═════ DATA IN THIS EXERCISE ═════
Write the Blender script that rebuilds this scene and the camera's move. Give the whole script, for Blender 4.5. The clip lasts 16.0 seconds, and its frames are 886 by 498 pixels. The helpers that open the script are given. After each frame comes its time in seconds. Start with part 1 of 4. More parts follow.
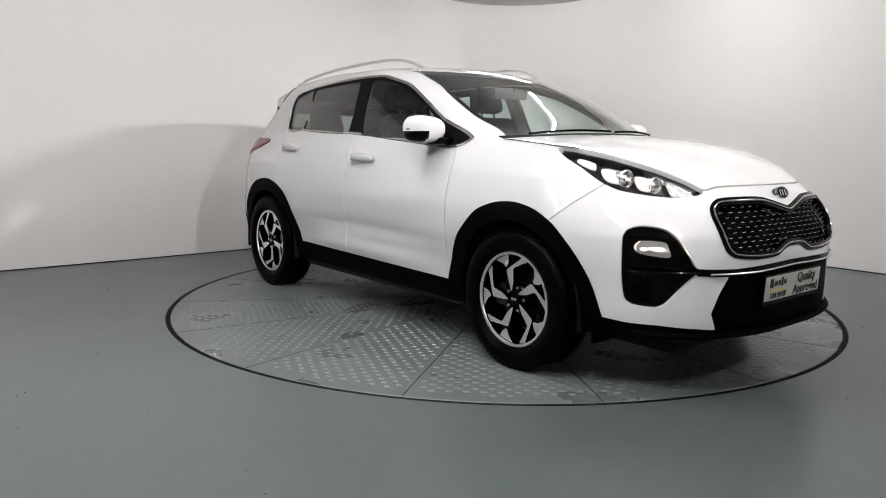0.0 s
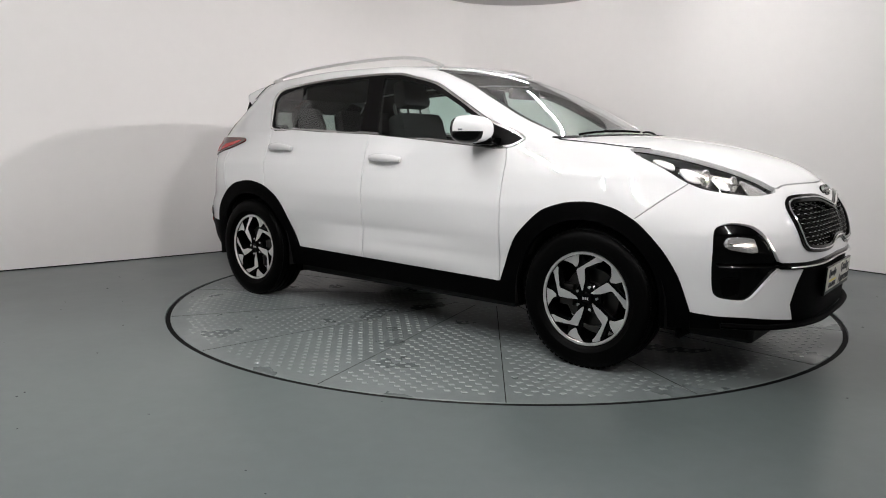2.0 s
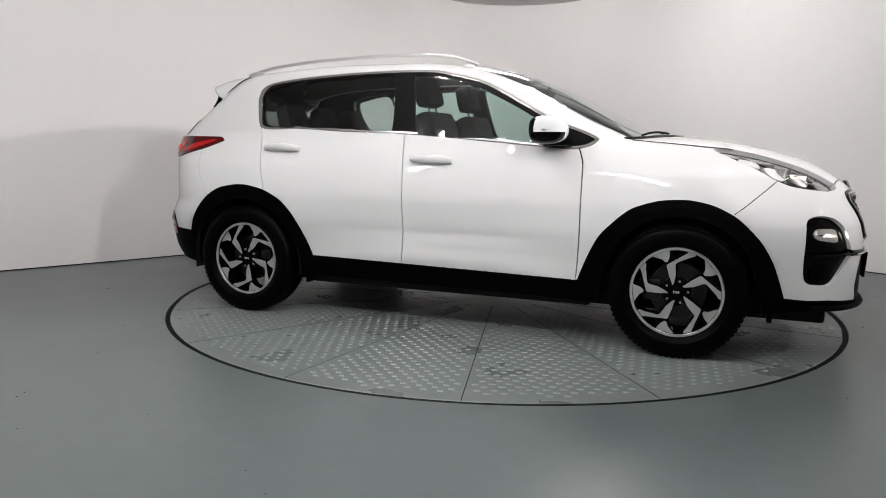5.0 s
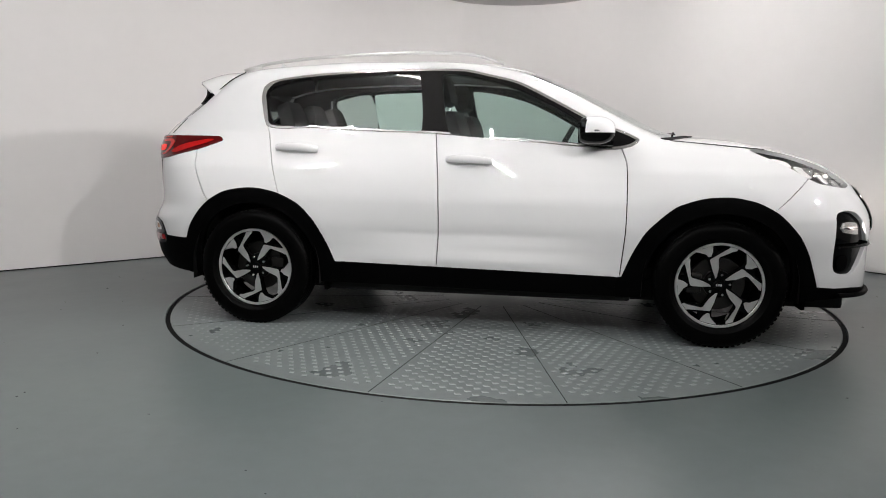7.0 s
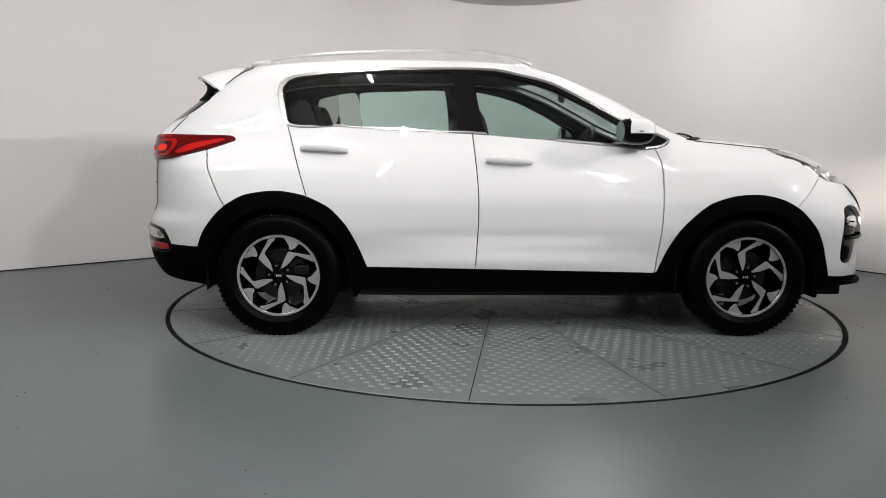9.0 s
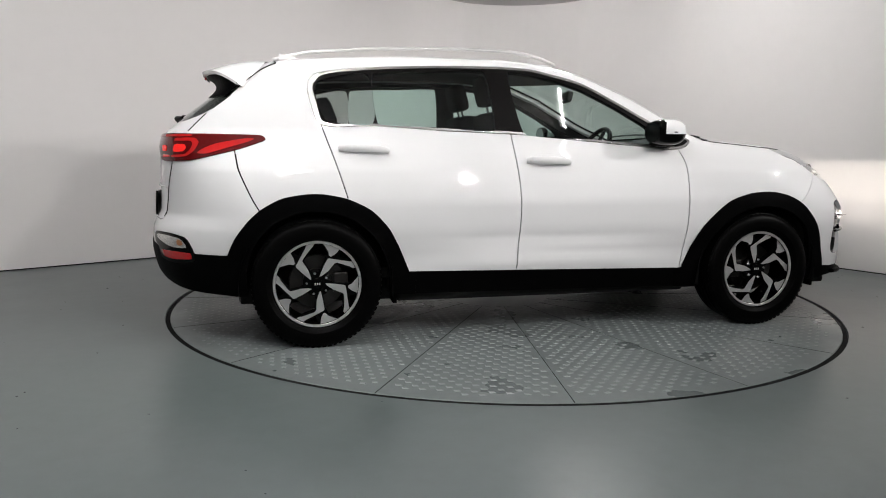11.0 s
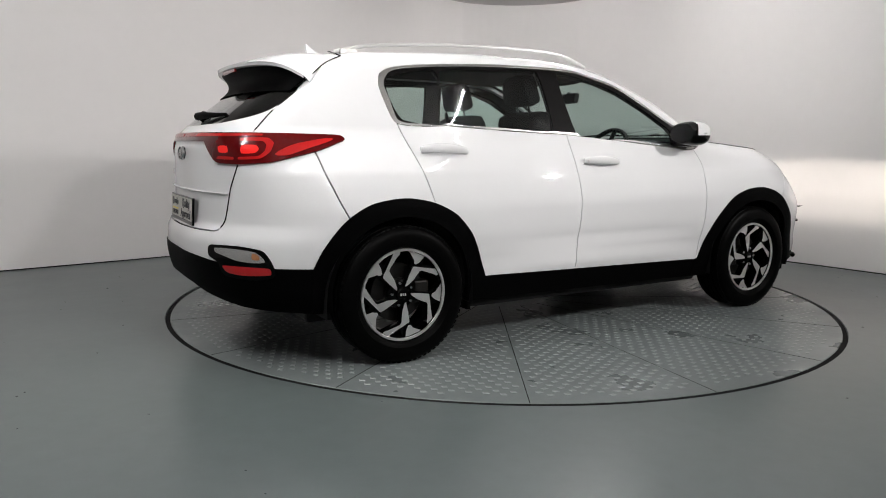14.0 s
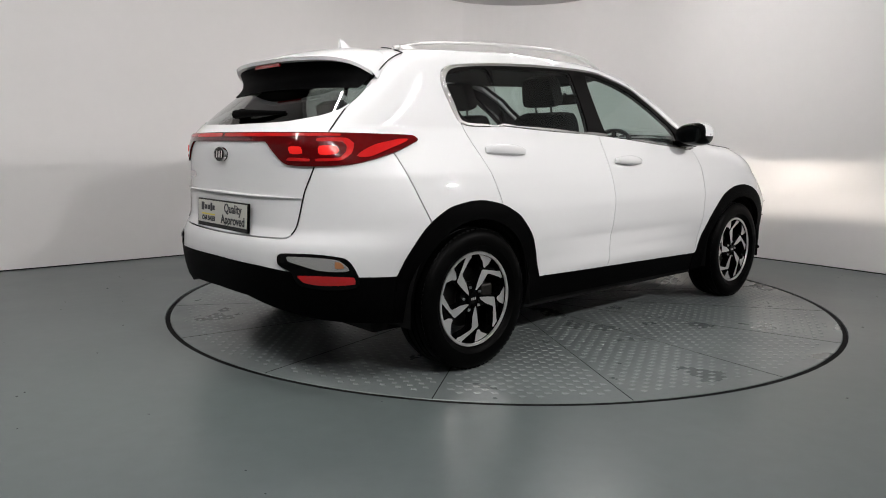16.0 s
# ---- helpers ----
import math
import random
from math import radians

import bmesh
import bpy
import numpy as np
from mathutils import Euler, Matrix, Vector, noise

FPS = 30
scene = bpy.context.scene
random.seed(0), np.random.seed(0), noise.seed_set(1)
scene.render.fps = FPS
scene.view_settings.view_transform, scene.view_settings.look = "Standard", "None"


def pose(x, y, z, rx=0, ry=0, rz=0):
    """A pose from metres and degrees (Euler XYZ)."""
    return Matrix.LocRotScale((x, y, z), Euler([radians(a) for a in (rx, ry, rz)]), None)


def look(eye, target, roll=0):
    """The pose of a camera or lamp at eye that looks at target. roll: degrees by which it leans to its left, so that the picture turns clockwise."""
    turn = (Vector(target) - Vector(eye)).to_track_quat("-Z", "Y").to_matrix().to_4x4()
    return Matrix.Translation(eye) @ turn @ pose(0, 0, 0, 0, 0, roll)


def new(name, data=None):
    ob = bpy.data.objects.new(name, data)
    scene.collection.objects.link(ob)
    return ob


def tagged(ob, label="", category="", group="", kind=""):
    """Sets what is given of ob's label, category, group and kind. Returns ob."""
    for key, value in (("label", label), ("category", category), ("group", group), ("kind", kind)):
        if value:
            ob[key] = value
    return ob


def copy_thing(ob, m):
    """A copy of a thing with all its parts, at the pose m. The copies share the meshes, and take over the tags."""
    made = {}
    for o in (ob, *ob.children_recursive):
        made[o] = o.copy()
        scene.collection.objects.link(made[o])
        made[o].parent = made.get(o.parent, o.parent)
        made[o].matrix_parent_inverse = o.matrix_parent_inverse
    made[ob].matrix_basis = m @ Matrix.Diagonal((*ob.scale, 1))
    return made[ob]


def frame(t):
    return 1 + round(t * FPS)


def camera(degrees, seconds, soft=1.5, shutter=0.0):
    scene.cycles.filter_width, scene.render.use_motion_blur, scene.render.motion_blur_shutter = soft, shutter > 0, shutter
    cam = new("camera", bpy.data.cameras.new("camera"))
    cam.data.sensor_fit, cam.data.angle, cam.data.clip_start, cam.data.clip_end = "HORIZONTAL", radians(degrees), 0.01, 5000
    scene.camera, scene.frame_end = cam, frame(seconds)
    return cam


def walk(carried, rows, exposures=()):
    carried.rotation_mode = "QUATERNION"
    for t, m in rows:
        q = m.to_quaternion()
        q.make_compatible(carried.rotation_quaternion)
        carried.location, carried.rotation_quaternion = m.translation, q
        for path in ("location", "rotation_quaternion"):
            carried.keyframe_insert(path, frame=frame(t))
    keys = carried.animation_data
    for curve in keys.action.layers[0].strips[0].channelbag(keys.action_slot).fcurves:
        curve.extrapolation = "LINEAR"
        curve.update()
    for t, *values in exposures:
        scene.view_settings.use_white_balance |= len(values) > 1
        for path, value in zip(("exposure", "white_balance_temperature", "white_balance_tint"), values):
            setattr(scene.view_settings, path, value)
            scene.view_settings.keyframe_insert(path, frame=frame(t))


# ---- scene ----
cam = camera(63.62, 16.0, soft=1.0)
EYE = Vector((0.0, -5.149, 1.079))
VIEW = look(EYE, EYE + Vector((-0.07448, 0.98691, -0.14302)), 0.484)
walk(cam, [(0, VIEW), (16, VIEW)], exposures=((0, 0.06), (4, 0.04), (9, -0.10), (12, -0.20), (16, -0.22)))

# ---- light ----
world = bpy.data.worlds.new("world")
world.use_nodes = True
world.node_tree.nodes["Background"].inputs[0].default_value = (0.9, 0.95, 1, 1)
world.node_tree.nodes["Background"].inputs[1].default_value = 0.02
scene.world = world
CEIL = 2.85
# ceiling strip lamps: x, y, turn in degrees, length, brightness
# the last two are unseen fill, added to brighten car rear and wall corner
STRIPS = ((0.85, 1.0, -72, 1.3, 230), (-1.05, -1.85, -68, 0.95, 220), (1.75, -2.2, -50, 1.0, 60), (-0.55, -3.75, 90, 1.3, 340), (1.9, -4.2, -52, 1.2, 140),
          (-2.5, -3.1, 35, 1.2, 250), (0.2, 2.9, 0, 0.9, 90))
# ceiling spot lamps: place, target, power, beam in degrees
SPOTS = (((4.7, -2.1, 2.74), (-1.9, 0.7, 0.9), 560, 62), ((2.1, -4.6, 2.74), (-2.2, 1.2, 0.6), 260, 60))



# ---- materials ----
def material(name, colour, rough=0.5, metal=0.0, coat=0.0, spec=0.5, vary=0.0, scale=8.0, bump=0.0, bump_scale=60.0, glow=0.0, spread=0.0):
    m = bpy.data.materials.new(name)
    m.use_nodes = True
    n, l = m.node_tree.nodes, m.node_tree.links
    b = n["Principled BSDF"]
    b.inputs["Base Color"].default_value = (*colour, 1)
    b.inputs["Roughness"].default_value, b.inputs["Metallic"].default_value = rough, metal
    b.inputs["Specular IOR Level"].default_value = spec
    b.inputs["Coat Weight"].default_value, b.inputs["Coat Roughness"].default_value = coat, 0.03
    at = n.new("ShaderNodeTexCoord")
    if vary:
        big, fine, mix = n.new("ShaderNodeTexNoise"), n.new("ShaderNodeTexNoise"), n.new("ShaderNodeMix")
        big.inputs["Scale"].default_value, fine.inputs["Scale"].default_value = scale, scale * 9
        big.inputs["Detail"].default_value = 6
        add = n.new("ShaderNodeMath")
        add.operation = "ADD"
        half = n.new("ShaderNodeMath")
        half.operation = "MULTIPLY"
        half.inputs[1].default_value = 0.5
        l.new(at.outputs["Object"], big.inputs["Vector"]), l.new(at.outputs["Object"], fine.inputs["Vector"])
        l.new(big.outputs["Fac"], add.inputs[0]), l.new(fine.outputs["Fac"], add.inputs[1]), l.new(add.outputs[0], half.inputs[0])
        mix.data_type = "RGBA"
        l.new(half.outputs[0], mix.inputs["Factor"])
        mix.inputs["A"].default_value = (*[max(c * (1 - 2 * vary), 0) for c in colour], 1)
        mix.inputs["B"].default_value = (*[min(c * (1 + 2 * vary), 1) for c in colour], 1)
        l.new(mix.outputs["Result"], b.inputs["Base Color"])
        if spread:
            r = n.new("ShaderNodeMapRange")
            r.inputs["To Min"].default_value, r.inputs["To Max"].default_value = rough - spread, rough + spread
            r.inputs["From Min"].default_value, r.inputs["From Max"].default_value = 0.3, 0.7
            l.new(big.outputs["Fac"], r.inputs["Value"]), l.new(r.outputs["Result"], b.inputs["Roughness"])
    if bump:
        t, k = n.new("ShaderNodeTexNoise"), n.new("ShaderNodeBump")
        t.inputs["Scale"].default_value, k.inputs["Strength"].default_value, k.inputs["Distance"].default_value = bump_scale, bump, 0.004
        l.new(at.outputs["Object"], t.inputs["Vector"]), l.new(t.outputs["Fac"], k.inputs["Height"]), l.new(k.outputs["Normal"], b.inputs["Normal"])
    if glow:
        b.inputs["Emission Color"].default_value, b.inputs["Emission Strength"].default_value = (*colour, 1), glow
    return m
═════
═════ DATA IN THIS EXERCISE ═════
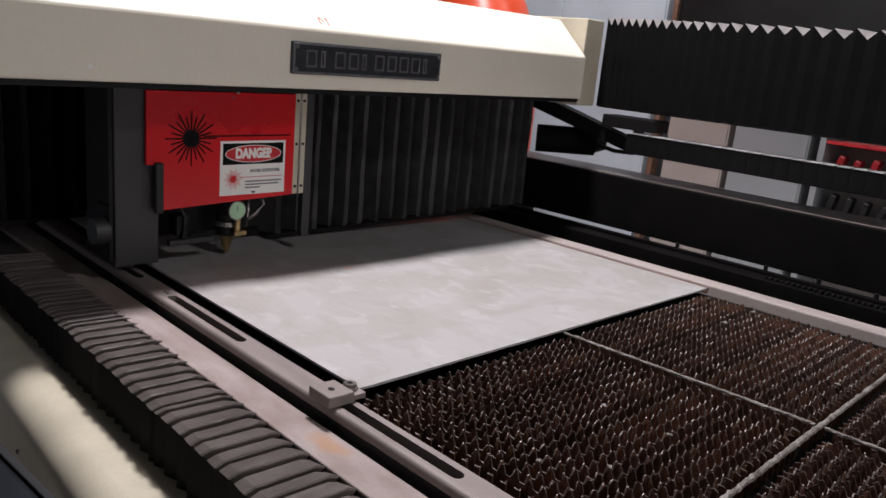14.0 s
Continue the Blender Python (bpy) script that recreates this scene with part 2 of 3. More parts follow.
═════
═════ DATA IN THIS EXERCISE ═════
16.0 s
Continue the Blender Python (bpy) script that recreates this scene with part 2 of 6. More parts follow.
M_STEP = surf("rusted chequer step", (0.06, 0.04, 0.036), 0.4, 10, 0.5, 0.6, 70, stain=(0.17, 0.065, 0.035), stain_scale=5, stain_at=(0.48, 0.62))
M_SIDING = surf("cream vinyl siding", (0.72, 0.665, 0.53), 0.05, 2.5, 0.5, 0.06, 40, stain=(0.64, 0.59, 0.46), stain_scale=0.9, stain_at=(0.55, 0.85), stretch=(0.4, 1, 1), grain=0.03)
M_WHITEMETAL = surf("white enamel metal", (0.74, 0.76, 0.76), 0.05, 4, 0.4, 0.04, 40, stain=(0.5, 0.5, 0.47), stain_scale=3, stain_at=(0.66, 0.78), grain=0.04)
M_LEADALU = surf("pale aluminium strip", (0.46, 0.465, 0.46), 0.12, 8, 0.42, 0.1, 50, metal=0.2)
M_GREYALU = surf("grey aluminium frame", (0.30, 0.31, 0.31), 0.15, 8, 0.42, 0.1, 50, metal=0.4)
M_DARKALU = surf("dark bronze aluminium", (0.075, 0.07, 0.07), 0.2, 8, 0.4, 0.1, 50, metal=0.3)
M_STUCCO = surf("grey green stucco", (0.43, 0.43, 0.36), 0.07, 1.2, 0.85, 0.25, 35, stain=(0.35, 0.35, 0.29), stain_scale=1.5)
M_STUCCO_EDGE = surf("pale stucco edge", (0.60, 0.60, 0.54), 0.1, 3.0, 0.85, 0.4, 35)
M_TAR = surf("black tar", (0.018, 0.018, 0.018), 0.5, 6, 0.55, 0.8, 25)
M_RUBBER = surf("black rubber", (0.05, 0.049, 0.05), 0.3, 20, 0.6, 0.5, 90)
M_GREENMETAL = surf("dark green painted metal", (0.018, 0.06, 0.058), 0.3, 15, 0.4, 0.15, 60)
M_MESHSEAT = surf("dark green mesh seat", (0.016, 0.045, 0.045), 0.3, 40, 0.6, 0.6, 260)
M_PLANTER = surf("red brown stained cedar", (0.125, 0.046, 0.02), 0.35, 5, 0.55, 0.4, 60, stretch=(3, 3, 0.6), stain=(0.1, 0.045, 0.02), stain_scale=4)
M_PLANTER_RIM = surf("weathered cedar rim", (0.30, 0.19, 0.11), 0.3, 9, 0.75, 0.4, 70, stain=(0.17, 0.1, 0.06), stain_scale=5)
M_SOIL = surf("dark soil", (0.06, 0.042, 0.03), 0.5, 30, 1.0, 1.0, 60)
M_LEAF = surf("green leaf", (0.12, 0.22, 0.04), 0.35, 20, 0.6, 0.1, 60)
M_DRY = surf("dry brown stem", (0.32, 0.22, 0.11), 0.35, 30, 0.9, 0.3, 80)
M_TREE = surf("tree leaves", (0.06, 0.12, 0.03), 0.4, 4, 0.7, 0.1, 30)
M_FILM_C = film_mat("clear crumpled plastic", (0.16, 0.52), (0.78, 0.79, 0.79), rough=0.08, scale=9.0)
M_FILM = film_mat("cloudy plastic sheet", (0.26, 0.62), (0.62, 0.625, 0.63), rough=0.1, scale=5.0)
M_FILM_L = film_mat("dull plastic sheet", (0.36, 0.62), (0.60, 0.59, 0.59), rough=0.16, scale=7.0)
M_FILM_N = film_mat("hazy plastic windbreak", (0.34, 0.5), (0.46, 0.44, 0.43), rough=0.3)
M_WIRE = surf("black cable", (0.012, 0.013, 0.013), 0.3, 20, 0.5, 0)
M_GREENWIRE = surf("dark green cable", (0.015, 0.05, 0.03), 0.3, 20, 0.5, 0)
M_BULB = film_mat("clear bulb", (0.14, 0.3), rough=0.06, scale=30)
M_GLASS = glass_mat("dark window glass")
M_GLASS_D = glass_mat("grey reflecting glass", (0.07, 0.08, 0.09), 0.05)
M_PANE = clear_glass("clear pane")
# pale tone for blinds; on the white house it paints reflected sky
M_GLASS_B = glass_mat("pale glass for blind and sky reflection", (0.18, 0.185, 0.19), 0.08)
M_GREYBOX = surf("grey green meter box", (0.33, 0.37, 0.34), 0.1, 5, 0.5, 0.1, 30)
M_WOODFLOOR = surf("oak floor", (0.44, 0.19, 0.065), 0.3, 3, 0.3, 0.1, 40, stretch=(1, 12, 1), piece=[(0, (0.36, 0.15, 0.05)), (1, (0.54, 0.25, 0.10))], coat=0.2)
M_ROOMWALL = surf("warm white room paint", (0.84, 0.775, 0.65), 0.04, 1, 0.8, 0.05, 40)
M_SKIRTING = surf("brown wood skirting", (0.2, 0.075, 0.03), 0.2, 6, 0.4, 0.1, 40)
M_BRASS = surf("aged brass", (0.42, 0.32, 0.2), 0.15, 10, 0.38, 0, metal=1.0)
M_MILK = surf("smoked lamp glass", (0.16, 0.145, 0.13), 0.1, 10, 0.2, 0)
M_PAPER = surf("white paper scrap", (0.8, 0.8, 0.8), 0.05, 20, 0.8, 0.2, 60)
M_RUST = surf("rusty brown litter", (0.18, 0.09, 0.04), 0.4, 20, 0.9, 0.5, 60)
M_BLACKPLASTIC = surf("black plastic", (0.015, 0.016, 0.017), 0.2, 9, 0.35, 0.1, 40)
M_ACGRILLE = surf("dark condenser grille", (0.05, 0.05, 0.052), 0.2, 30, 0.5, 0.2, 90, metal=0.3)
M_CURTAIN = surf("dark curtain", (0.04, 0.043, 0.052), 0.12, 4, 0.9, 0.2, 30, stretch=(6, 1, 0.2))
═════
Pull out and copy each line containing the string "label".

def tagged(ob, label="", category="", group="", kind=""):
    """Sets what is given of ob's label, category, group and kind. Returns ob."""
    for key, value in (("label", label), ("category", category), ("group", group), ("kind", kind)):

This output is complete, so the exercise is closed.